_Stated task_
The first line to copy is the one with "4. More parts follow."; the last is the one with "return p + Vector((-0.012". Copy each line in that range exactly, leaving out all others.
═══ Source records
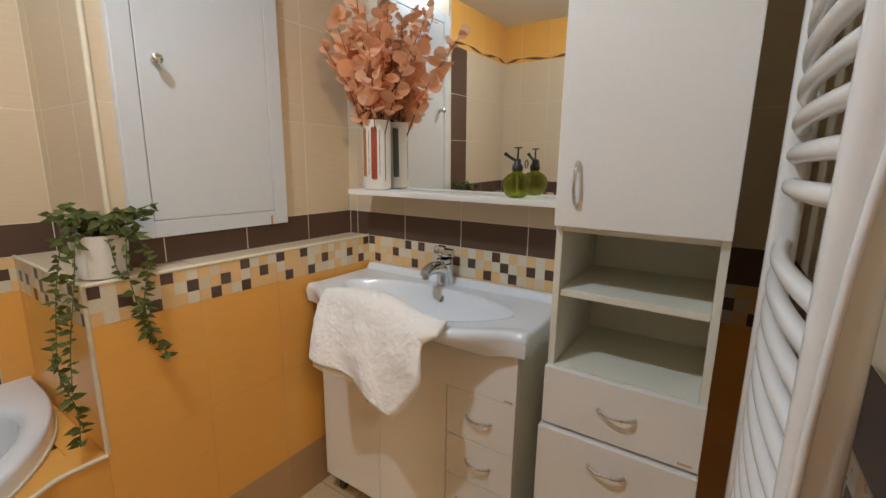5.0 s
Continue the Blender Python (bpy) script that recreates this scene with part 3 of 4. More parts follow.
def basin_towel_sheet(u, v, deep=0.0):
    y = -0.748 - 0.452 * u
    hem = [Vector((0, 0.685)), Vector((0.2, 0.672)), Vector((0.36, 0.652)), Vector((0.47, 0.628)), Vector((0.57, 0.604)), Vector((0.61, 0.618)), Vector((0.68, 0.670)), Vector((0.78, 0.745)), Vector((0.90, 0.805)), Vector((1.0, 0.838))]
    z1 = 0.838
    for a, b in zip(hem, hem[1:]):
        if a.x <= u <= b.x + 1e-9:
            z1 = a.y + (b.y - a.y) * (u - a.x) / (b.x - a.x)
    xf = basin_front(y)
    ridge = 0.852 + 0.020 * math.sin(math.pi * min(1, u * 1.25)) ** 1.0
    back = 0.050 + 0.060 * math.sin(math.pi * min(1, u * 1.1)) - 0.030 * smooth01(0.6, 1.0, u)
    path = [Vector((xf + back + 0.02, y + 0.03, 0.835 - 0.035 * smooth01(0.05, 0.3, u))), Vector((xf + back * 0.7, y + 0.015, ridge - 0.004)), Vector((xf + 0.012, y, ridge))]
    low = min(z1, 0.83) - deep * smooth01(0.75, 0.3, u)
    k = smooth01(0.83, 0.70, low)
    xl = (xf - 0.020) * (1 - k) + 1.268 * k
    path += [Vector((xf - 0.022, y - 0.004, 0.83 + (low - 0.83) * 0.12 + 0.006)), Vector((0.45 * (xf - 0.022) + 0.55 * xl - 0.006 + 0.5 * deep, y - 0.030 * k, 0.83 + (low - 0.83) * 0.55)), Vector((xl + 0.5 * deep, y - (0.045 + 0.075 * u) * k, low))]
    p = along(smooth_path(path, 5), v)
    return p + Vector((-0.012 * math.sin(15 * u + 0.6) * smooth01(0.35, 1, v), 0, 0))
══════
═══ Source records
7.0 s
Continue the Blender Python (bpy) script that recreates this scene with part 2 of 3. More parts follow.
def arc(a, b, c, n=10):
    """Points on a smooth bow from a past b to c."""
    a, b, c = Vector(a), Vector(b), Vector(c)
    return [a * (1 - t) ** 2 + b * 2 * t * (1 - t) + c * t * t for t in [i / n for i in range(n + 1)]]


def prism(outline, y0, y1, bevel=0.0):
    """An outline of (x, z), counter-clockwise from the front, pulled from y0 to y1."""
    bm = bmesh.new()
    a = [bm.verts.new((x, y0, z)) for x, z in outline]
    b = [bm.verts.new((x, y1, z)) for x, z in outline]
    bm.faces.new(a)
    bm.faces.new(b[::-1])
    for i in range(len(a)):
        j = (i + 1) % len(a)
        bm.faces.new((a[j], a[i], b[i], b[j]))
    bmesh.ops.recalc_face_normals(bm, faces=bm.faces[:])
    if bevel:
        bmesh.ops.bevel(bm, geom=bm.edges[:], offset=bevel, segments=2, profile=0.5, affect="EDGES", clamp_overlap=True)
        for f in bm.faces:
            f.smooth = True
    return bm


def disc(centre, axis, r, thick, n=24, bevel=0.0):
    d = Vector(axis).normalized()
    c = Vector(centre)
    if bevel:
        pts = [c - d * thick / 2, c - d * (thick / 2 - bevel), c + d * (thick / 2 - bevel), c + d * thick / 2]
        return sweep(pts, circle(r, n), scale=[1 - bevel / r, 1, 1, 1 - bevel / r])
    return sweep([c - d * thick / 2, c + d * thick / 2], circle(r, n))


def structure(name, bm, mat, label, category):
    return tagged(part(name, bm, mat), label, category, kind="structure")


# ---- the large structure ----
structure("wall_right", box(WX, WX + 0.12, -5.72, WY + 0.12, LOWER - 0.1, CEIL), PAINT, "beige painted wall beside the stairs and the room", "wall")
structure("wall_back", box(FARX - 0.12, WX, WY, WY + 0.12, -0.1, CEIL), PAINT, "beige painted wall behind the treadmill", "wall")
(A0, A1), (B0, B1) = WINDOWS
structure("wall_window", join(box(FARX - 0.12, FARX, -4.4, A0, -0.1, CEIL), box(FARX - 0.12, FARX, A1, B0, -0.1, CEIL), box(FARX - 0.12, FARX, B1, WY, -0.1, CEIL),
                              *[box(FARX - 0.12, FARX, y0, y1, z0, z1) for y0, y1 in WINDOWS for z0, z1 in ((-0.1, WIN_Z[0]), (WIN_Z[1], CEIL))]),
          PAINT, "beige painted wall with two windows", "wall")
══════
═══ Source records
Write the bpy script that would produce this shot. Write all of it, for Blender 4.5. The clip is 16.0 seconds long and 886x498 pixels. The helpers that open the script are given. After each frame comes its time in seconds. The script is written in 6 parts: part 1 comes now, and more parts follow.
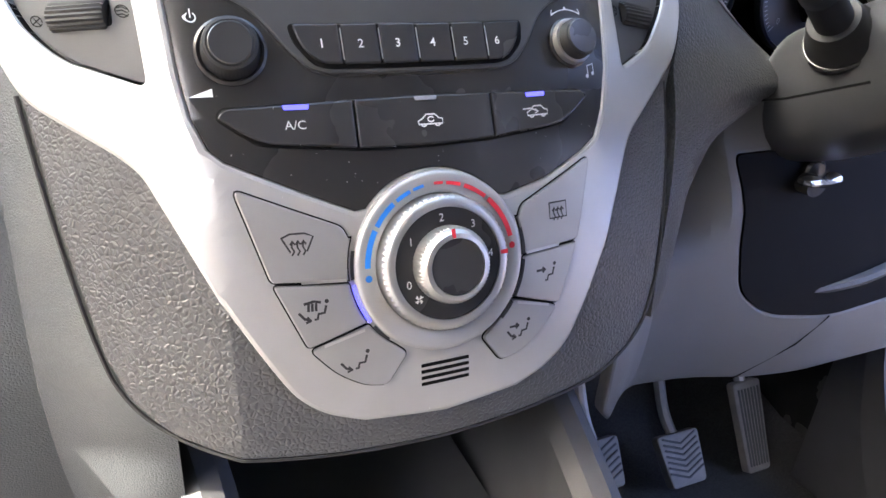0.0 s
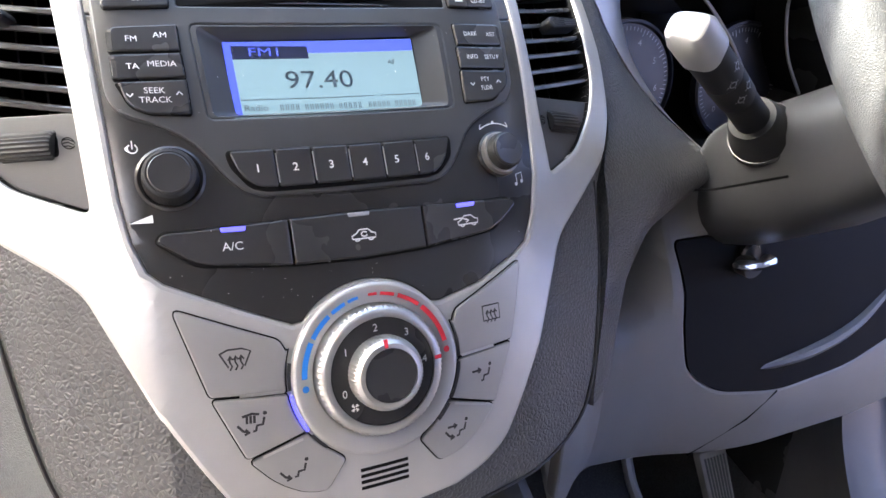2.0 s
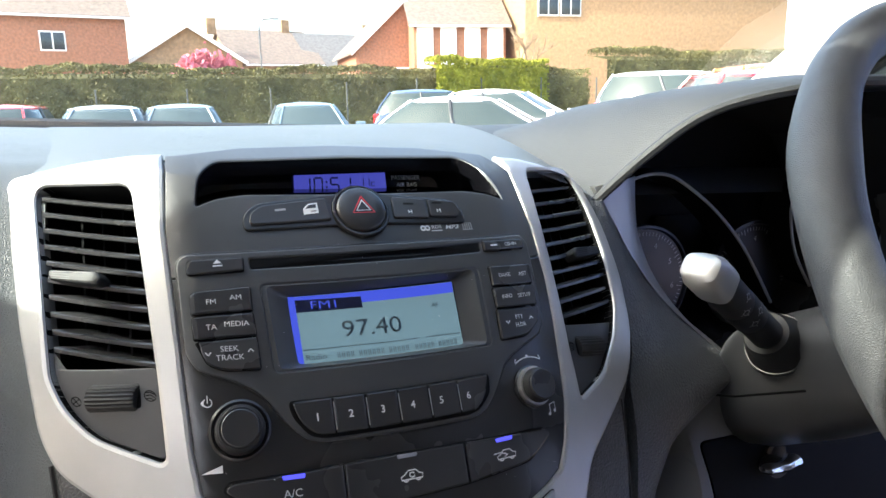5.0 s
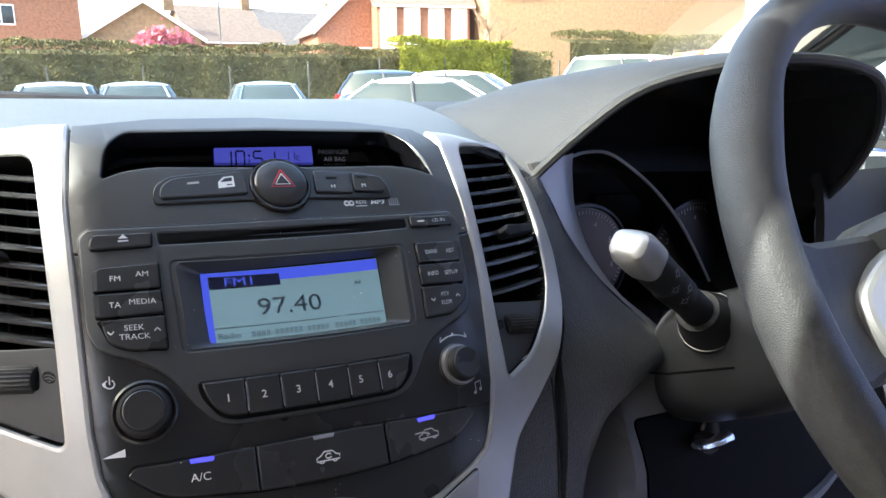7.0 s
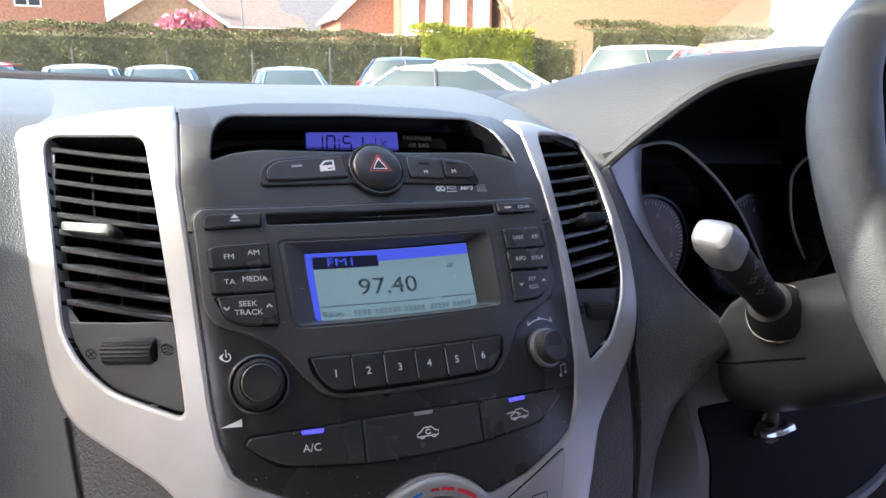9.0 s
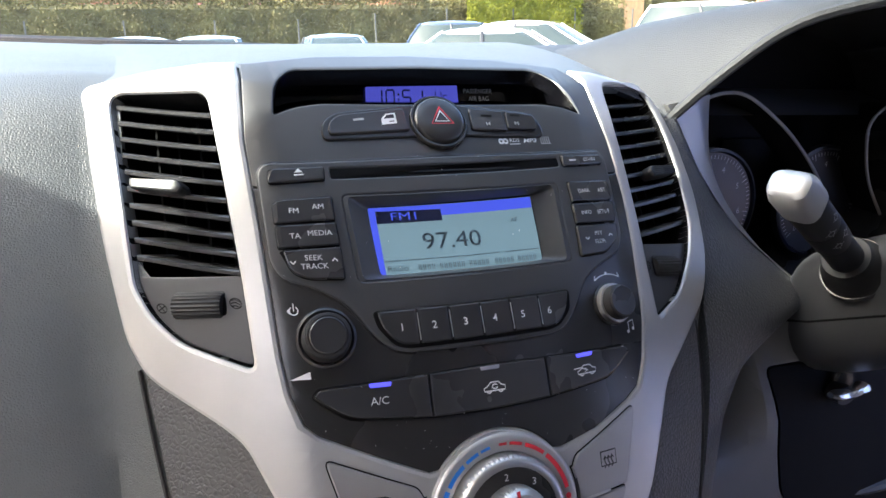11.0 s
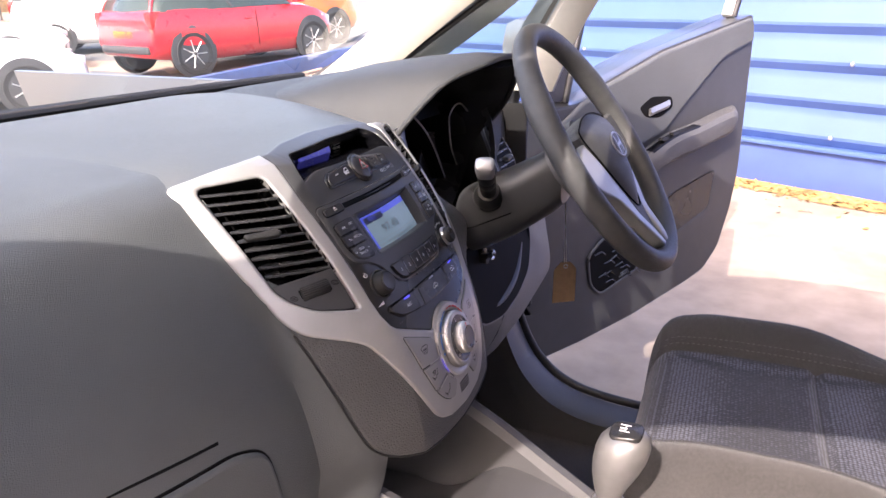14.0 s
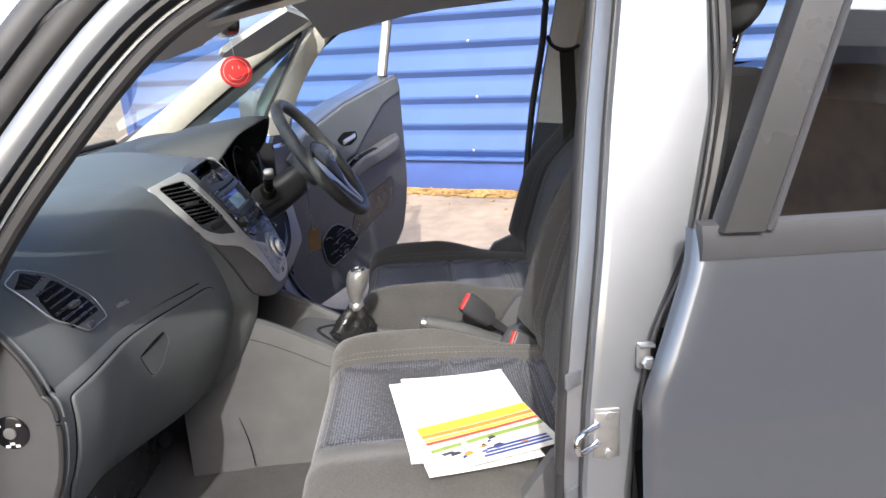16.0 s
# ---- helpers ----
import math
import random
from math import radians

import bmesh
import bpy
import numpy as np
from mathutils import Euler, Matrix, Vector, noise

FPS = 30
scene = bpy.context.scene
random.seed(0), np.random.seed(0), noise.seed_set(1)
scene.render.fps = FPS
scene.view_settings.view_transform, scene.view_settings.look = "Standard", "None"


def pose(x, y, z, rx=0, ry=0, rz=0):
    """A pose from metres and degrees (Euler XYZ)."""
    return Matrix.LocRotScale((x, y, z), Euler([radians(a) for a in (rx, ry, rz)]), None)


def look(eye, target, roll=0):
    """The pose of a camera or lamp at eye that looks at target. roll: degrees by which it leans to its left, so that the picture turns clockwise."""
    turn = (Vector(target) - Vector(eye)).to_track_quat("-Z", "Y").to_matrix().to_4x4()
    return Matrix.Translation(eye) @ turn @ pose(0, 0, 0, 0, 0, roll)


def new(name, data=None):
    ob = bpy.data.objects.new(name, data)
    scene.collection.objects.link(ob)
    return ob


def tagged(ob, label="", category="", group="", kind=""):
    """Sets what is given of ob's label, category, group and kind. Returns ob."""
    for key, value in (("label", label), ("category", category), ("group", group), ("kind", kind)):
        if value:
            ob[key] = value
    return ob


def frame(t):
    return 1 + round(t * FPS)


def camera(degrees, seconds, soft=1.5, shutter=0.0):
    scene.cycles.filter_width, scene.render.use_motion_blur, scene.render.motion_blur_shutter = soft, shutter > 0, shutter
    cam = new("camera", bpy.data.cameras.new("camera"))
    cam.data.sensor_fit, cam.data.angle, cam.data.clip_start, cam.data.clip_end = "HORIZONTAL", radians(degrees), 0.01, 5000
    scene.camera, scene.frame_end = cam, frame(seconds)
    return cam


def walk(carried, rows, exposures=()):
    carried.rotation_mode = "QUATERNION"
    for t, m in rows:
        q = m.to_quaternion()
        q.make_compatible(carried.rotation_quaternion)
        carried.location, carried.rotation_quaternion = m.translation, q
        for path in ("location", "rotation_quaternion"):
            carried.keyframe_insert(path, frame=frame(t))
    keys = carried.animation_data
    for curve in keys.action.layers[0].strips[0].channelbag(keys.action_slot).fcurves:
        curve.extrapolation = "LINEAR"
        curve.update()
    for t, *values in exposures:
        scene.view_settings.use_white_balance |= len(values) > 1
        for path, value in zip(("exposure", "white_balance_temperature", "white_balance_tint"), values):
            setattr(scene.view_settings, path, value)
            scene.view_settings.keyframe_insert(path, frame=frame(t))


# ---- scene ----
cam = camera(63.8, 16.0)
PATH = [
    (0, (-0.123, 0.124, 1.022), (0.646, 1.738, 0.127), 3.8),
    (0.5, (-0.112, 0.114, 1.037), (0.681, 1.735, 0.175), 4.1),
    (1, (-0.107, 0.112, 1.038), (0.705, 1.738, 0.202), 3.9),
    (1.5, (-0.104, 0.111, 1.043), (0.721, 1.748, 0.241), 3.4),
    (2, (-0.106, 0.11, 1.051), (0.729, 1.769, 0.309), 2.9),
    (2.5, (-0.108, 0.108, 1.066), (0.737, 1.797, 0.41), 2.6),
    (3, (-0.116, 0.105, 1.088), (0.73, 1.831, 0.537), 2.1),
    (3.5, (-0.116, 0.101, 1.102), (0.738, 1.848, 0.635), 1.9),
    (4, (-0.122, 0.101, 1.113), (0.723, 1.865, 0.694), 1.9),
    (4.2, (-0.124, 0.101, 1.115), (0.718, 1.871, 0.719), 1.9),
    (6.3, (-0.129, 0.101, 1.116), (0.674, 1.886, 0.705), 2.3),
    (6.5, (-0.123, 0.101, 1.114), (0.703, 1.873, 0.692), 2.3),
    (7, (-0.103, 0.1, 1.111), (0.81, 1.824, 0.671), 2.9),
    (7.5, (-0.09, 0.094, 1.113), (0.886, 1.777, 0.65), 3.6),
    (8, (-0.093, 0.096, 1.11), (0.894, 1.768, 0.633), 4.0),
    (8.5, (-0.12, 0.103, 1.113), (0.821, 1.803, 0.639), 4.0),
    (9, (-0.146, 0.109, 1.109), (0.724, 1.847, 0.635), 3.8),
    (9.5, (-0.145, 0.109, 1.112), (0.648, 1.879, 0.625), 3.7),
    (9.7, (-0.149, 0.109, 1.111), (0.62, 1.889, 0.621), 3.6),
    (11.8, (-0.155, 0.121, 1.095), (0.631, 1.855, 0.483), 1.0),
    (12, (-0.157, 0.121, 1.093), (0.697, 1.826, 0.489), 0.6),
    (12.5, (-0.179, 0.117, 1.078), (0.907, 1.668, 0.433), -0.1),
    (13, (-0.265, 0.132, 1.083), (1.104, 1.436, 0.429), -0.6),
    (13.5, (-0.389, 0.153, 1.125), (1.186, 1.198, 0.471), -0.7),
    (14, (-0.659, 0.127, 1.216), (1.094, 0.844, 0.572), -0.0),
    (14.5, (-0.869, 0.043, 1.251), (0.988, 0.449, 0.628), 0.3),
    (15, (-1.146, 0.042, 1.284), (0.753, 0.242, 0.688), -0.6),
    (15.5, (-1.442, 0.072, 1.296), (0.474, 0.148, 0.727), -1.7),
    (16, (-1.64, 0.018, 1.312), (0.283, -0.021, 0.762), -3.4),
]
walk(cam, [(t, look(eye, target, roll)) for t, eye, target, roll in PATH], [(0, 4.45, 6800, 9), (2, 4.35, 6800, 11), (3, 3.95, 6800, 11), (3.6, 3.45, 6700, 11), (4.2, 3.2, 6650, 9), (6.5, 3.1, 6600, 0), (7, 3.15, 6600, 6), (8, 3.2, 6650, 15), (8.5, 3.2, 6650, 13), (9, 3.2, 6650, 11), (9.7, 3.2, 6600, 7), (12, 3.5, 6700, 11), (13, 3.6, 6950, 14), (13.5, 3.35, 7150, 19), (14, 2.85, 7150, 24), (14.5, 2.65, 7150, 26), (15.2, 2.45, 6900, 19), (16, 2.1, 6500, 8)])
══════
_Exercise solution_
Continue the Blender Python (bpy) script that recreates this scene with part 3 of 4. More parts follow.
def basin_towel_sheet(u, v, deep=0.0):
    y = -0.748 - 0.452 * u
    hem = [Vector((0, 0.685)), Vector((0.2, 0.672)), Vector((0.36, 0.652)), Vector((0.47, 0.628)), Vector((0.57, 0.604)), Vector((0.61, 0.618)), Vector((0.68, 0.670)), Vector((0.78, 0.745)), Vector((0.90, 0.805)), Vector((1.0, 0.838))]
    z1 = 0.838
    for a, b in zip(hem, hem[1:]):
        if a.x <= u <= b.x + 1e-9:
            z1 = a.y + (b.y - a.y) * (u - a.x) / (b.x - a.x)
    xf = basin_front(y)
    ridge = 0.852 + 0.020 * math.sin(math.pi * min(1, u * 1.25)) ** 1.0
    back = 0.050 + 0.060 * math.sin(math.pi * min(1, u * 1.1)) - 0.030 * smooth01(0.6, 1.0, u)
    path = [Vector((xf + back + 0.02, y + 0.03, 0.835 - 0.035 * smooth01(0.05, 0.3, u))), Vector((xf + back * 0.7, y + 0.015, ridge - 0.004)), Vector((xf + 0.012, y, ridge))]
    low = min(z1, 0.83) - deep * smooth01(0.75, 0.3, u)
    k = smooth01(0.83, 0.70, low)
    xl = (xf - 0.020) * (1 - k) + 1.268 * k
    path += [Vector((xf - 0.022, y - 0.004, 0.83 + (low - 0.83) * 0.12 + 0.006)), Vector((0.45 * (xf - 0.022) + 0.55 * xl - 0.006 + 0.5 * deep, y - 0.030 * k, 0.83 + (low - 0.83) * 0.55)), Vector((xl + 0.5 * deep, y - (0.045 + 0.075 * u) * k, low))]
    p = along(smooth_path(path, 5), v)
    return p + Vector((-0.012 * math.sin(15 * u + 0.6) * smooth01(0.35, 1, v), 0, 0))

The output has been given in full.